How much more costly would it be to produce an organic fruit product?
That is a hard question to answer because it is like asking how much a car costs. What kind of car do you want? If I give you a number, it will be inaccurate. One fruit price might be 70% more, another might be 2% more, another might be 30% more. It is all over the board.
Would you have to get out of canned packaging to be organic?
We are not going to do canned organic. We will be doing something organic that goes into either the ingredients business or the fermentation business. Those are the customers who are likely to buy organic, because we will be doing it in a puree form.
Where do you see the food-processing market in 10 years’ time? Any big changes ahead?
I continue to see a strong interest in not only fruit but food in general. It feels to me that consumers continue to like to talk about and explore local. Consumers love to try something new. There will be innovation, whether it is the addition of new fruit types or new places where we can introduce fruit into the diet.
Is the food-processing sector getting more competitive?
There has been lots of consolidation. Our goal has been to stay focused on what we do best. We are not trying to be everything to everyone but to stay in our specialty. For a company like Oregon Fruit, that is our best approach — versus trying to fill our warehouse with different things and then finding ourselves diluting our efforts so much that we can’t be good at everything. We try to stay focused so we can be good at what we do.
How is the tight labor market affecting you?
We face labor shortage. We continue to work to focus on people. Our goal is to retain staff, for them to want to stay.
How does that translate into wages?
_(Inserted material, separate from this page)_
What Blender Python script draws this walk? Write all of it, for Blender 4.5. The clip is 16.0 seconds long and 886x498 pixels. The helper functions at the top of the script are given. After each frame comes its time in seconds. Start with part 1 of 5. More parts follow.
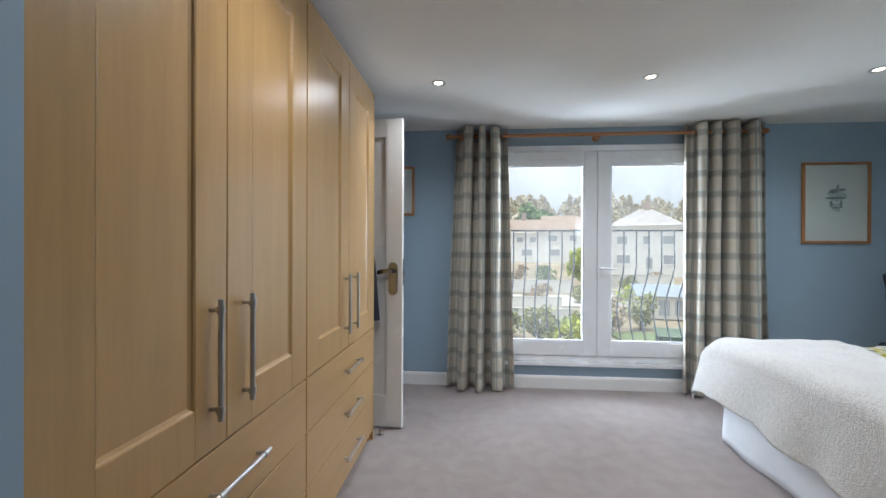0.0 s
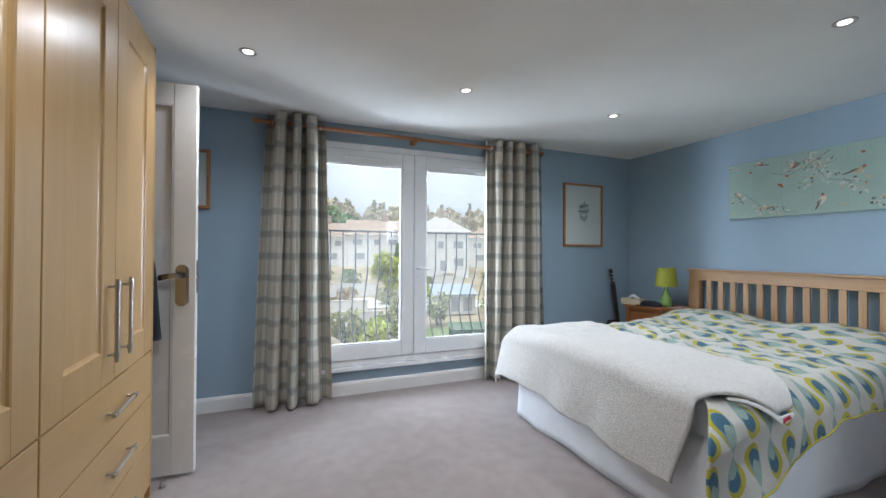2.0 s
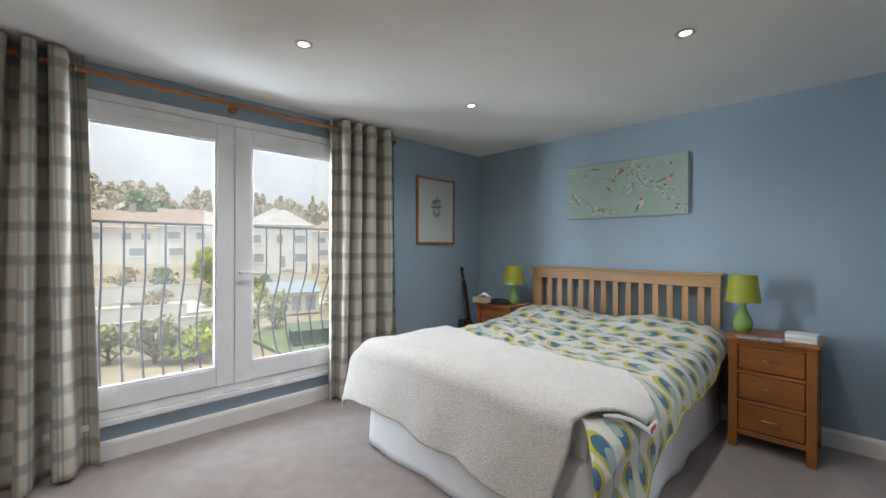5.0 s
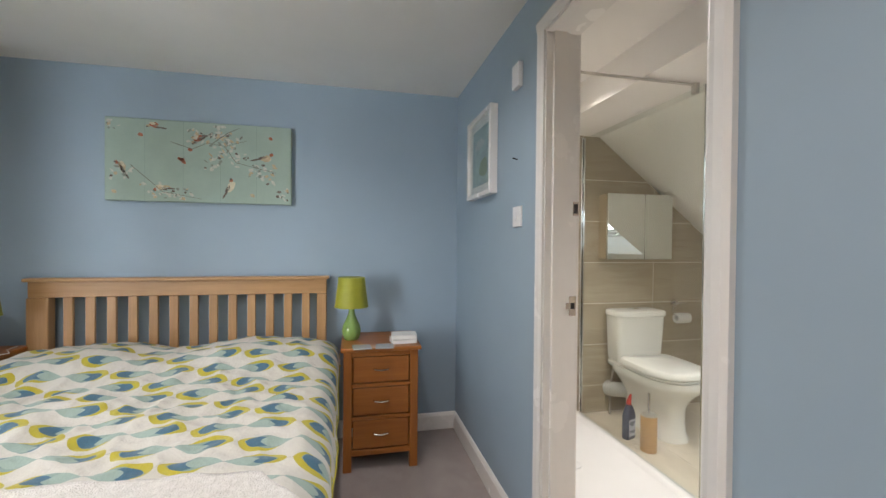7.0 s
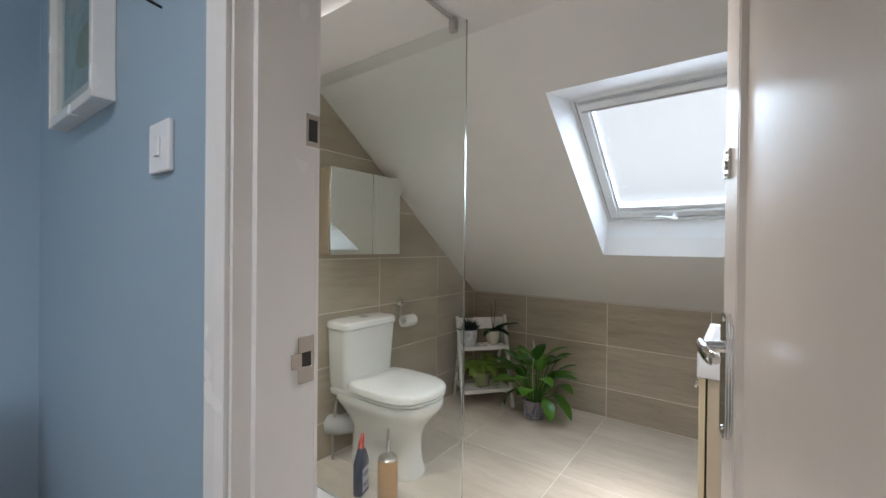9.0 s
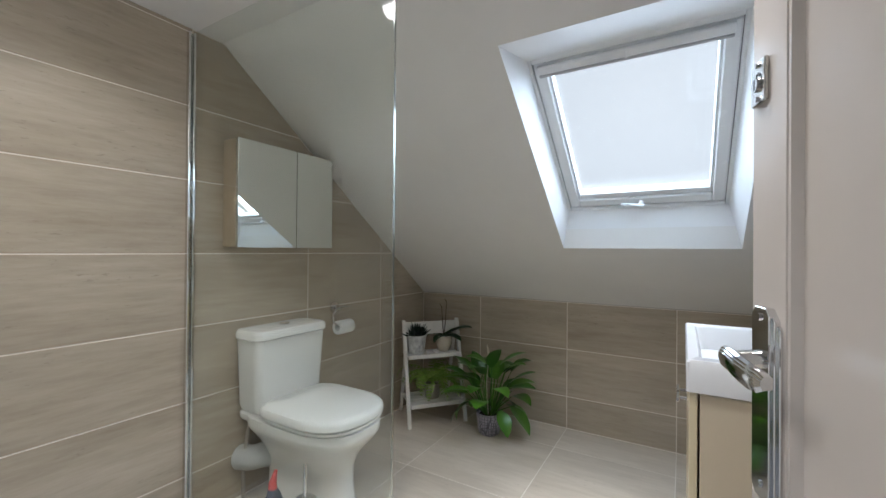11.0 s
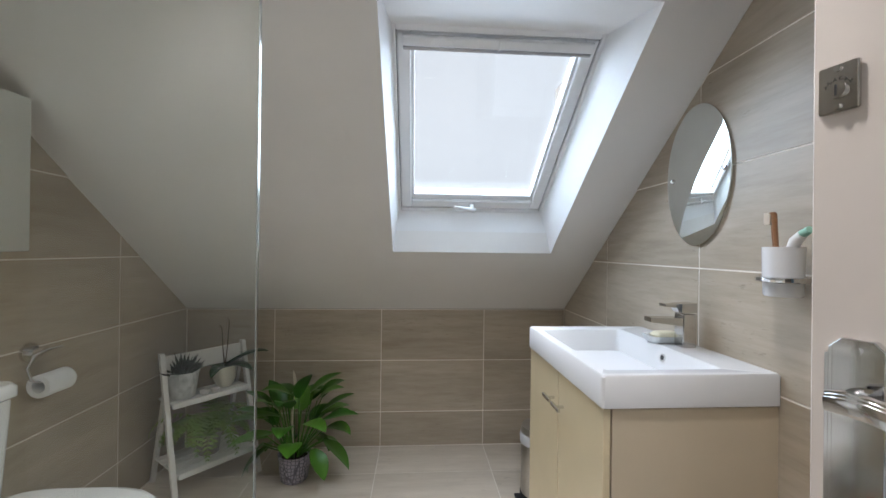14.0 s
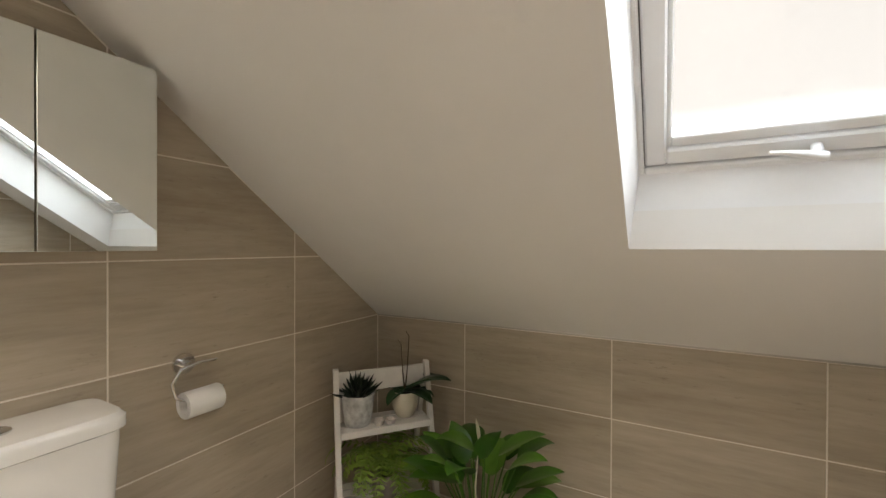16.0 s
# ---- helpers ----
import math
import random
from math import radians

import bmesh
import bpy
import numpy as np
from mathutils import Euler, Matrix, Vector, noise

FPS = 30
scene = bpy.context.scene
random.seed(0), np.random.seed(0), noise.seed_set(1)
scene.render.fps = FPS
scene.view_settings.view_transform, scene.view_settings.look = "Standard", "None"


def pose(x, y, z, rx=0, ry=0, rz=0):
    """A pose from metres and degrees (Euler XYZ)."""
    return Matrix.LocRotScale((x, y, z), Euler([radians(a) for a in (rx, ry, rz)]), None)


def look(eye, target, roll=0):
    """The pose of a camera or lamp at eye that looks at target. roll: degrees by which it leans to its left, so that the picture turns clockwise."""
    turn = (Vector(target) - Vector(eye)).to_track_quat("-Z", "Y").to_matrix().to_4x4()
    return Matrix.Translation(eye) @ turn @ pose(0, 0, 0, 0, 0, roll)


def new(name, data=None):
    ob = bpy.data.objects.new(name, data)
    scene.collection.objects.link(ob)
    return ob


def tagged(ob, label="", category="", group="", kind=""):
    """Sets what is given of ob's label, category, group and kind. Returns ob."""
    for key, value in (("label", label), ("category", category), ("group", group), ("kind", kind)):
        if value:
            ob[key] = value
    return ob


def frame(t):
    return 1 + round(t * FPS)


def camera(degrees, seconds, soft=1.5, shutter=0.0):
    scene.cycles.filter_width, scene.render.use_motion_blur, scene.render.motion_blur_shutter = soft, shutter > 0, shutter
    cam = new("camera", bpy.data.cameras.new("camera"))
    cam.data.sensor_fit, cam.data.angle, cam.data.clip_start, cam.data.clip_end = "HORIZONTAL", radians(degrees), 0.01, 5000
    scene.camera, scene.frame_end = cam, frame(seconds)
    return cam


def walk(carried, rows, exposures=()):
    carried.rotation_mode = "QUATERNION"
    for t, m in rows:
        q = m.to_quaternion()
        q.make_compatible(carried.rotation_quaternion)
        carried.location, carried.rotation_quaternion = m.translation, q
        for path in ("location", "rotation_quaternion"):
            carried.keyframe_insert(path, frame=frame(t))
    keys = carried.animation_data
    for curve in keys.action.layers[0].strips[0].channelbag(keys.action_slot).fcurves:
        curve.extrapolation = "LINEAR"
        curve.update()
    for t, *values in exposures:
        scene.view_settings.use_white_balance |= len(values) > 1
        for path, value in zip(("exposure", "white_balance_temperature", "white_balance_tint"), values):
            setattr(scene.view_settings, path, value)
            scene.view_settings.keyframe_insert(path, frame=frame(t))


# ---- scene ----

Have you increased salaries to deal with the tight labor market?
No. We watch and follow trends in the market. But that hasn’t been significant.
How have you worked to retain people?
I believe people want to work at an organization where they feel they are cared for, like they are part of the team, that they have a voice. We spend a lot of time on those areas. I think people feel it is a very collaborative environment. If you take the time to focus on people, that is a winning formula.